» **PROBLEM STATEMENT**
Set the listing down unchanged, minus every embedded image.

» **SOURCE MATERIAL**
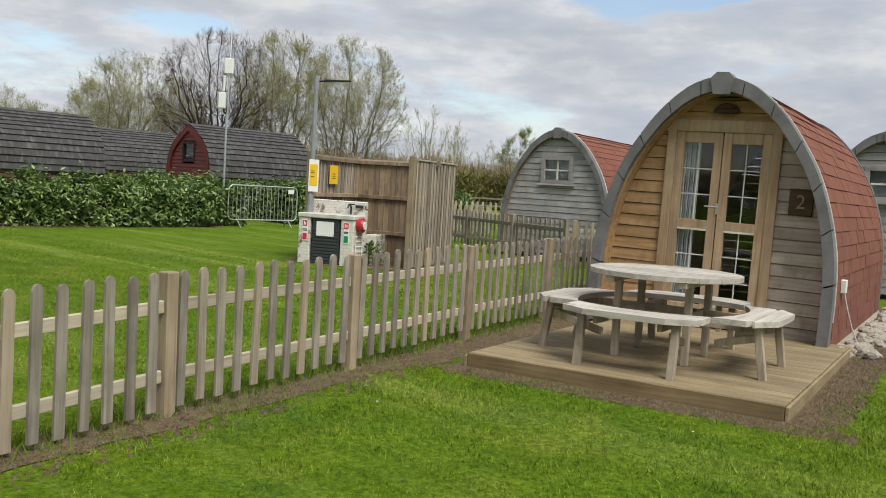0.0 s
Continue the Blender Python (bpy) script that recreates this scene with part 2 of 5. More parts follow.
def tile_mat(name, a, b, worn, rough):
    k = Mat(name, rough, 0, 0.35).seeded()
    r = k.ramp(k.randomly(), (0, a), (0.5, tuple((x + y) / 2 for x, y in zip(a, b))), (1.0, b))
    g = k.noise(3.0, 2, 0.5, (0.9, 1.1, 1), wobble=0.2)
    c = k.blend(k.ramp(g, (0.50, (0, 0, 0)), (0.70, (0.60, 0.60, 0.60))), r, worn)
    f = k.noise(90, 3, 0.6)
    c = k.blend(1.0, c, k.ramp(f, (0.3, (0.8, 0.8, 0.8)), (0.7, (1.15, 1.15, 1.15))), "MULTIPLY")
    k.colour(c).bump(f, 0.35, 0.004)
    return k.m


M["tile"] = tile_mat("grey_slate_tile", (0.044, 0.043, 0.044), (0.062, 0.060, 0.061), (0.150, 0.145, 0.146), 0.78)
M["shingle"] = tile_mat("terracotta_felt_shingle", (0.165, 0.060, 0.040), (0.205, 0.078, 0.054), (0.145, 0.060, 0.044), 0.95)
M["underlay"] = plain("dark_roof_underlay", (0.02, 0.018, 0.017), 0.9)
M["underred"] = plain("red_felt_underlay", (0.10, 0.036, 0.025), 0.92)
M["archgrey"] = plain("grey_painted_arch_block", (0.165, 0.163, 0.165), 0.8, 0, 0.3, 0.35, 3.0, 0.25)
M["greyclad"] = wood("silver_grey_cladding", (0.22, 0.21, 0.205), (0.36, 0.35, 0.345), (0.47, 0.46, 0.45), (1.4, 20, 24), 0.3, stain=(0.20, 0.18, 0.165))
M["honey"] = wood("honey_pine_cladding", (0.27, 0.150, 0.062), (0.48, 0.305, 0.150), (0.57, 0.40, 0.225), (1.3, 20, 22), 0.35, stain=(0.19, 0.115, 0.06))
M["warmgrey"] = wood("greyed_pine_cladding", (0.26, 0.21, 0.165), (0.42, 0.355, 0.29), (0.52, 0.455, 0.385), (1.3, 20, 22), 0.35, stain=(0.17, 0.135, 0.10))
M["plaque"] = wood("dark_plaque_wood", (0.035, 0.022, 0.013), (0.06, 0.038, 0.022), (0.085, 0.055, 0.033), (2, 20, 20), 0.2)
M["pine"] = wood("pine_door_frame", (0.29, 0.185, 0.10), (0.47, 0.335, 0.205), (0.56, 0.43, 0.29), (20, 20, 1.3), 0.25, 0.6, stain=(0.27, 0.215, 0.16))
M["whiteedge"] = plain("white_edge_strip", (0.62, 0.60, 0.56), 0.6)
M["deck"] = wood("ribbed_deck_board", (0.165, 0.125, 0.068), (0.285, 0.225, 0.130), (0.38, 0.315, 0.20), (1.2, 26, 26), 0.35, 0.7)
M["fascia"] = wood("brown_deck_fascia", (0.13, 0.092, 0.042), (0.255, 0.185, 0.092), (0.36, 0.275, 0.15), (1.2, 24, 24), 0.3)
M["table"] = wood("bleached_table_timber", (0.30, 0.27, 0.23), (0.47, 0.44, 0.39), (0.58, 0.55, 0.50), (1.3, 22, 22), 0.3)
M["tableleg"] = wood("brown_table_leg", (0.24, 0.195, 0.14), (0.39, 0.33, 0.25), (0.50, 0.44, 0.35), (20, 20, 1.4), 0.4)
M["rock"] = plain("pale_rubble_stone", (0.36, 0.325, 0.275), 0.92, 0, 0.2, 0.45, 5.0, 0.6)
M["steel"] = plain("galvanised_steel", (0.48, 0.50, 0.51), 0.42, 0.65, 0.5, 0.2, 8.0, 0.05)
M["lampgrey"] = plain("grey_lamp_post_steel", (0.30, 0.31, 0.33), 0.5, 0.35, 0.5, 0.15)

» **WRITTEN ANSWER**
0.0 s
Continue the Blender Python (bpy) script that recreates this scene with part 2 of 5. More parts follow.
def tile_mat(name, a, b, worn, rough):
    k = Mat(name, rough, 0, 0.35).seeded()
    r = k.ramp(k.randomly(), (0, a), (0.5, tuple((x + y) / 2 for x, y in zip(a, b))), (1.0, b))
    g = k.noise(3.0, 2, 0.5, (0.9, 1.1, 1), wobble=0.2)
    c = k.blend(k.ramp(g, (0.50, (0, 0, 0)), (0.70, (0.60, 0.60, 0.60))), r, worn)
    f = k.noise(90, 3, 0.6)
    c = k.blend(1.0, c, k.ramp(f, (0.3, (0.8, 0.8, 0.8)), (0.7, (1.15, 1.15, 1.15))), "MULTIPLY")
    k.colour(c).bump(f, 0.35, 0.004)
    return k.m


M["tile"] = tile_mat("grey_slate_tile", (0.044, 0.043, 0.044), (0.062, 0.060, 0.061), (0.150, 0.145, 0.146), 0.78)
M["shingle"] = tile_mat("terracotta_felt_shingle", (0.165, 0.060, 0.040), (0.205, 0.078, 0.054), (0.145, 0.060, 0.044), 0.95)
M["underlay"] = plain("dark_roof_underlay", (0.02, 0.018, 0.017), 0.9)
M["underred"] = plain("red_felt_underlay", (0.10, 0.036, 0.025), 0.92)
M["archgrey"] = plain("grey_painted_arch_block", (0.165, 0.163, 0.165), 0.8, 0, 0.3, 0.35, 3.0, 0.25)
M["greyclad"] = wood("silver_grey_cladding", (0.22, 0.21, 0.205), (0.36, 0.35, 0.345), (0.47, 0.46, 0.45), (1.4, 20, 24), 0.3, stain=(0.20, 0.18, 0.165))
M["honey"] = wood("honey_pine_cladding", (0.27, 0.150, 0.062), (0.48, 0.305, 0.150), (0.57, 0.40, 0.225), (1.3, 20, 22), 0.35, stain=(0.19, 0.115, 0.06))
M["warmgrey"] = wood("greyed_pine_cladding", (0.26, 0.21, 0.165), (0.42, 0.355, 0.29), (0.52, 0.455, 0.385), (1.3, 20, 22), 0.35, stain=(0.17, 0.135, 0.10))
M["plaque"] = wood("dark_plaque_wood", (0.035, 0.022, 0.013), (0.06, 0.038, 0.022), (0.085, 0.055, 0.033), (2, 20, 20), 0.2)
M["pine"] = wood("pine_door_frame", (0.29, 0.185, 0.10), (0.47, 0.335, 0.205), (0.56, 0.43, 0.29), (20, 20, 1.3), 0.25, 0.6, stain=(0.27, 0.215, 0.16))
M["whiteedge"] = plain("white_edge_strip", (0.62, 0.60, 0.56), 0.6)
M["deck"] = wood("ribbed_deck_board", (0.165, 0.125, 0.068), (0.285, 0.225, 0.130), (0.38, 0.315, 0.20), (1.2, 26, 26), 0.35, 0.7)
M["fascia"] = wood("brown_deck_fascia", (0.13, 0.092, 0.042), (0.255, 0.185, 0.092), (0.36, 0.275, 0.15), (1.2, 24, 24), 0.3)
M["table"] = wood("bleached_table_timber", (0.30, 0.27, 0.23), (0.47, 0.44, 0.39), (0.58, 0.55, 0.50), (1.3, 22, 22), 0.3)
M["tableleg"] = wood("brown_table_leg", (0.24, 0.195, 0.14), (0.39, 0.33, 0.25), (0.50, 0.44, 0.35), (20, 20, 1.4), 0.4)
M["rock"] = plain("pale_rubble_stone", (0.36, 0.325, 0.275), 0.92, 0, 0.2, 0.45, 5.0, 0.6)
M["steel"] = plain("galvanised_steel", (0.48, 0.50, 0.51), 0.42, 0.65, 0.5, 0.2, 8.0, 0.05)
M["lampgrey"] = plain("grey_lamp_post_steel", (0.30, 0.31, 0.33), 0.5, 0.35, 0.5, 0.15)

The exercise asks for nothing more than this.